Canada expands its biometrics screening program

From today, all nationals from countries in Europe, Africa and the Middle East are required to provide biometrics (fingerprints and a photo) if they are applying for a Canadian visitor visa, a work or study permit, or permanent residence.

Canada currently collects biometrics from in-Canada refugee claimants and overseas refugee resettlement applicants, individuals ordered removed from Canada and individuals from 30 foreign nationalities applying for a temporary resident visa, work permit, or study permit.

Biometric screening has proven effective in protecting the safety and security of Canadians and the integrity of the immigration system. Systematic fingerprint verification allows border service officers to confirm a traveller’s identity and better manage traffic flow at the border.

“Each year, Canada welcomes millions of visitors and accepts hundreds of thousands of students, workers and permanent residents,” said Ahmed Hussen, Canada’s Immigration Minister. “Canadians understand the importance of immigration and travel to our country’s economic and social well-being. By expanding our biometrics program, we facilitate entry into Canada and protect the integrity of our immigration system by quickly and accurately establishing a traveller’s identity.”

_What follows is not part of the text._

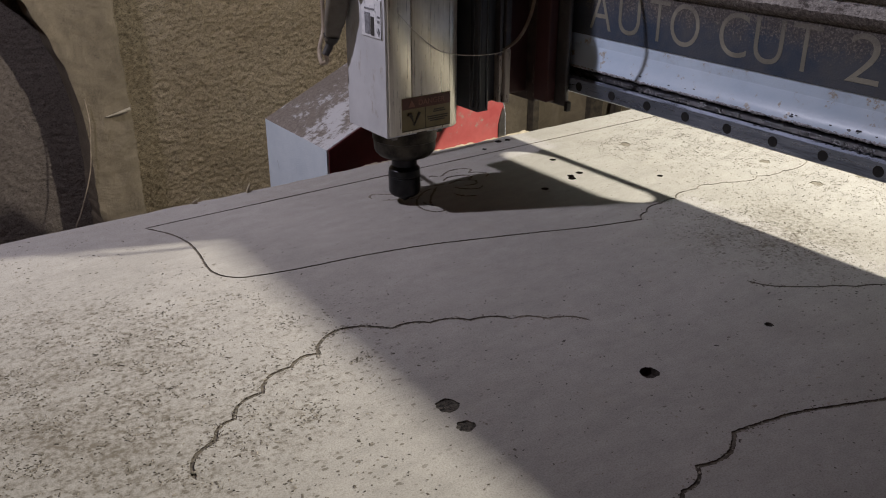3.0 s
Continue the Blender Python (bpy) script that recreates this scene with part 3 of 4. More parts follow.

The Government of Canada has taken several steps to make giving biometrics easier for travellers, including only requiring that temporary residents provide their biometrics once every ten years (those applying for a visa, or a study or work permit).

Canada is also increasing its Visa Application Centre (VAC) presence in the next two years. Canada has one of the largest VAC networks in comparison with other countries; more than 97 per cent of applicants can access a VAC in their country of residence. By November 2019, Canada will have a network of at least 157 VACs in 105 countries.

More than 70 countries are using biometrics in immigration and border management. Canada’s Migration 5 partners – the United Kingdom, Australia, the United States, and New Zealand – have implemented biometric programs; so have the 26 Schengen states in Europe, and other countries around the world like Japan, South Africa and India.